Outsourcing ICT over a long-term period takes away the worry of attaining and retaining highly specialised skills, allowing organisations to focus on other core functions of the business. In the skills scarce market, this is a major concern of any organisation that embarks on a project and then requires maintenance and support thereafter. Having the peace of mind that the right outsource provider has been secured means that management are spared the laborious process of sourcing a new provider every year, and that budgets can be determined and accounted for in advance.
The flip side
Despite the advantages of long-term contracts, the decision to favour shorter term contracts in not unfounded. The prospect of being stuck with an outsource provider that is not meeting an organisation’s requirements, or meeting the bare minimum, is often what impels organisations to choose shorter contracts.
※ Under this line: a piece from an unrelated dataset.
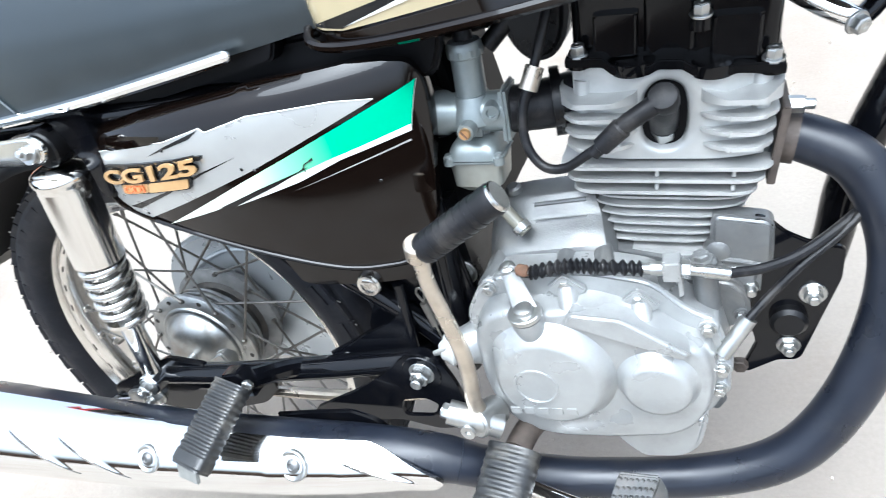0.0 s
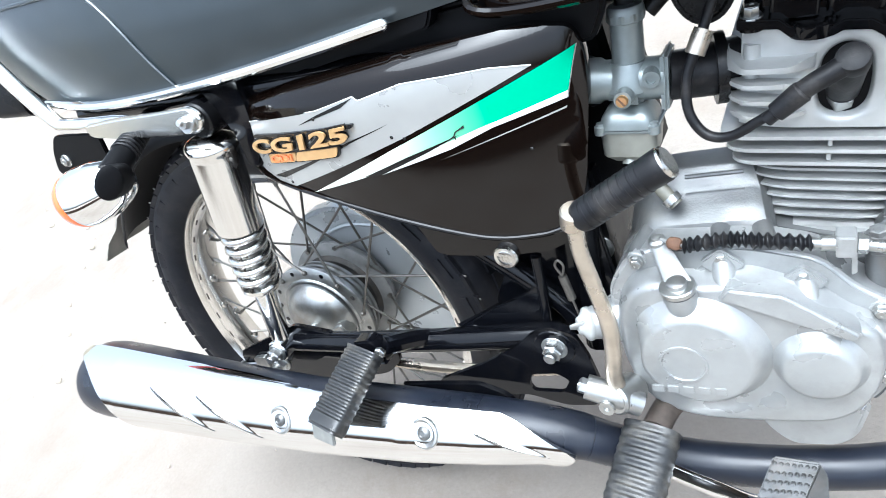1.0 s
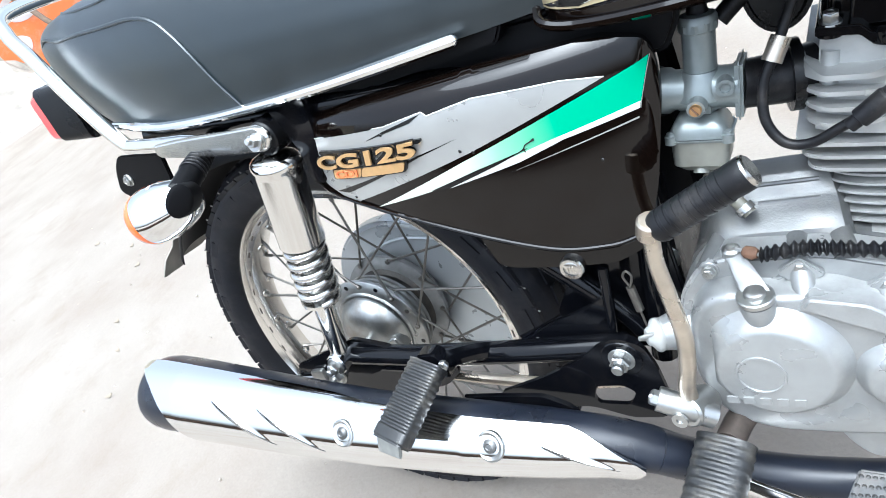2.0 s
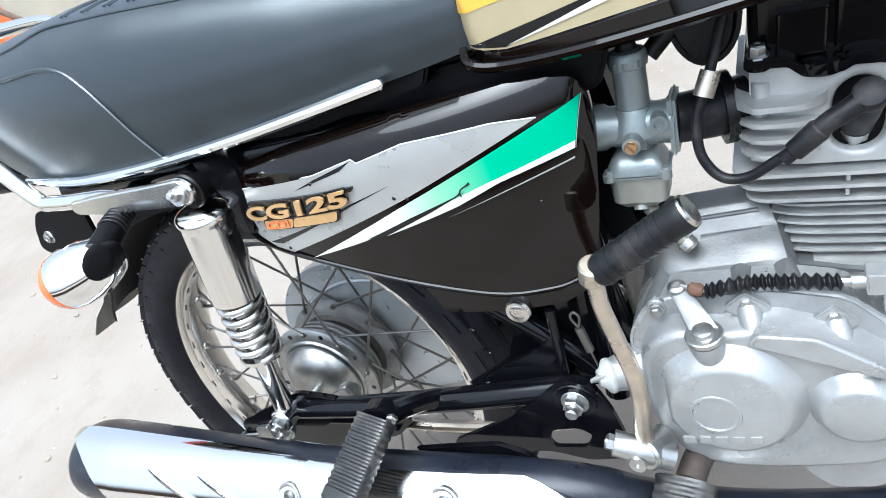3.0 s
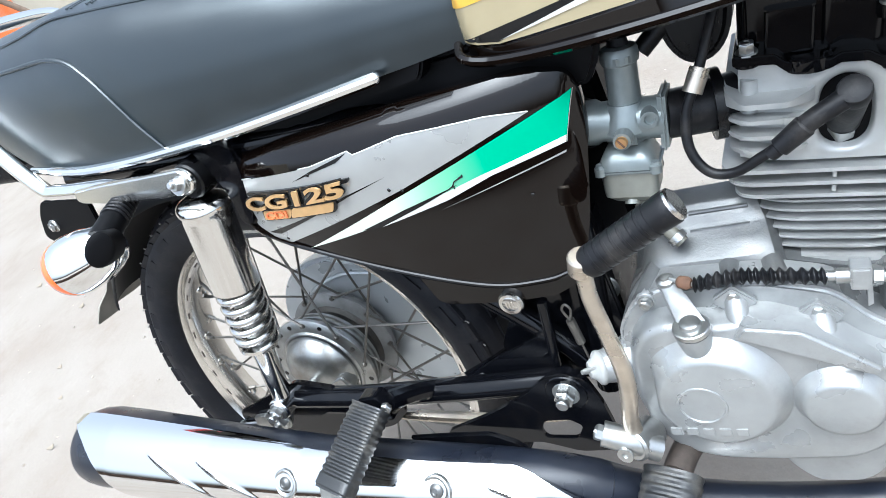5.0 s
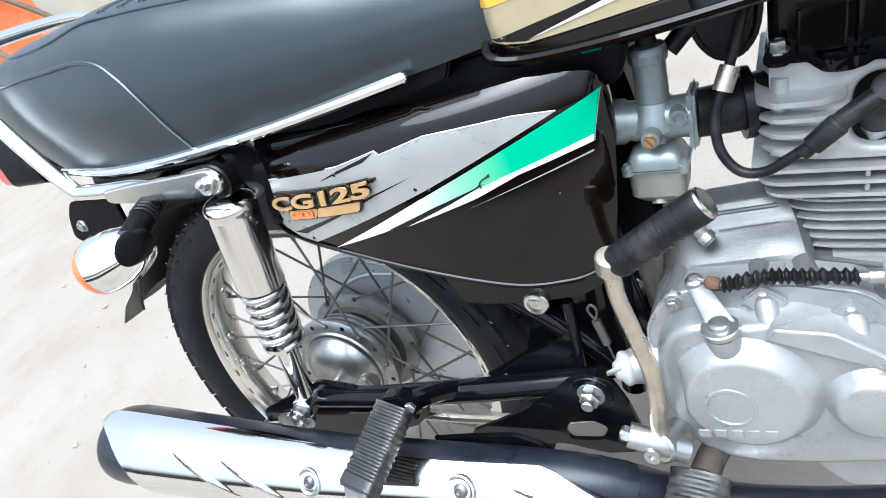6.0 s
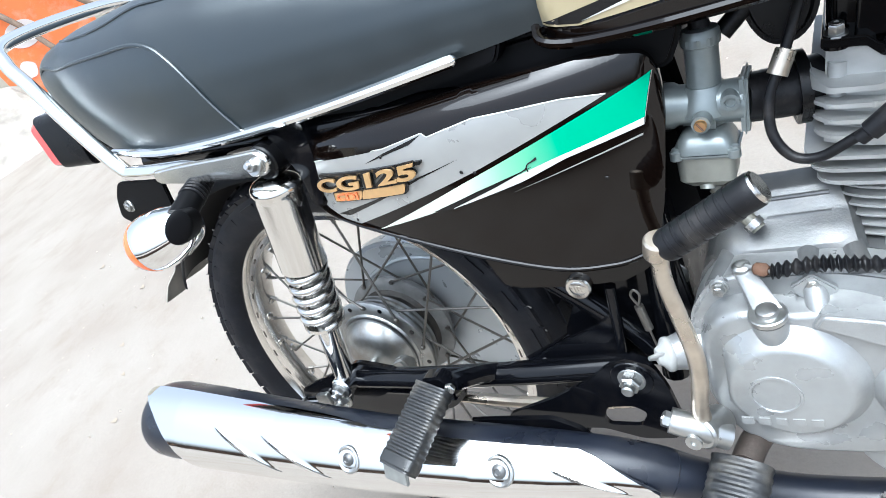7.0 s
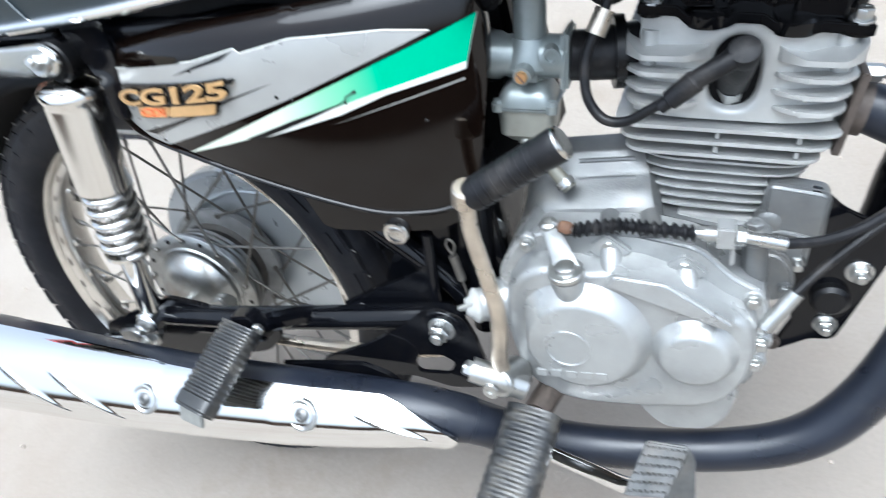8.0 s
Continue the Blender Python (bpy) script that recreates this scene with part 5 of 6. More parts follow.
def build_engine():
    bm = bmesh.new()
    slab(bm, smooth_outline([(0.486, 0.305), (0.480, 0.36), (0.484, 0.42), (0.505, 0.448), (0.535, 0.458), (0.60, 0.448), (0.66, 0.430), (0.694, 0.427), (0.700, 0.40), (0.697, 0.36), (0.690, 0.31), (0.678, 0.282), (0.60, 0.274), (0.52, 0.279)], 4), 0.0, -0.080, 0.012, 3)
    e = part("engine", bm, ALLOY, bike, "silver single cylinder engine with cast cases", 40)
    # ribs on the rear of the case top
    bm = bmesh.new()
    for i, z in enumerate((0.4885, 0.4755)):
        tube(bm, [(0.550, -0.0520 - 0.0085 * i, z), (0.596, -0.0520 - 0.0085 * i, z)], 0.0020, 8)
    rings = []
    for x, top, out_y in ((0.492, 0.440, -0.070), (0.499, 0.462, -0.076), (0.508, 0.484, -0.080), (0.517, 0.4945, -0.083), (0.523, 0.497, -0.084), (0.545, 0.498, -0.085), (0.575, 0.498, -0.085), (0.598, 0.498, -0.084), (0.604, 0.495, -0.083), (0.607, 0.478, -0.081)):
        prof = [(-0.020, 0.40), (-0.020, top - 0.003), (-0.023, top), (-0.046, top - 0.002), (-0.049, top - 0.004), (-0.057, top - 0.018), (-0.060, top - 0.021), (-0.070, top - 0.027), (out_y, top - 0.037), (out_y - 0.005, top - 0.052), (out_y - 0.008, 0.40)]
        rings.append([(x + (0.25 * (0.489 - max(z, 0.44)) if x > 0.59 else 0), y, max(z, 0.40)) for y, z in prof])
    loft(bm, rings)
    part("case_top", bm, ALLOY, e)
    bm = bmesh.new()
    lathe(bm, [(-0.012, 0.0080), (0.004, 0.0072), (0.006, 0.005), (0.006, 0.0005)], (0.530, -0.038, 0.498), (0, -0.2, 1), 20)
    part("case_boss", bm, ALLOY, e)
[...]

The mentality is that providers who win shorter contracts will be more determined to ensure the contract is renewed when it expires; and this pressure will drive them to go the extra mile for the client. This may be true; yet there are ways in which organisations can gain reassurance that their needs will be met and benefit from the advantages of long-term contracts.
Choosing the right outsource partner is vital
Selecting the outsource provider that will work best with your organisation can be challenging. There are a few key considerations that should be taken into account. It is fundamental to ensure that the outsource provider you choose provides technical staff that are appropriately certified according to their level of experience and position; and that multi-platform, multi operating system support is offered.
While Service Level Agreements (SLAs) are fairly standard, you should insist on one that includes clearly laid out details, such as mean-time-to-respond, mean-time-to-repair and escalation procedures all the way to the top level.
This should be combined with an Operations Level Agreement, (OLA) – a contract that specifies how the SLA is executed; something which is often not included as a standard procedure. Your outsourced partner should include a Service Delivery Manager to monitor the service delivery of the project as well as the quality thereof. Regular on-site management meetings will allow the outsourced partner to communicate the progress and completion of project ‘milestones’ or simply let the customer know, in person, exactly how things are progressing. The client must insist on comprehensive documentation of everything that pertains to the project or ongoing support.
Lastly, when selecting an outsourced partner, ensure they have a strong client base and good track-record in retaining annuity contracts for a minimum of five years. In addition, obtain contact details from the outsourced company for annuity contract and project references that have well defined objectives and goals. Establishing the ability of the outsourcer to listen, understand and collaboratively work on defining metrics, goes a long way in minimising misunderstandings before any contracts are signed. It is vital to select one that brings value to your organisation, and delivers on all of the service promises it makes.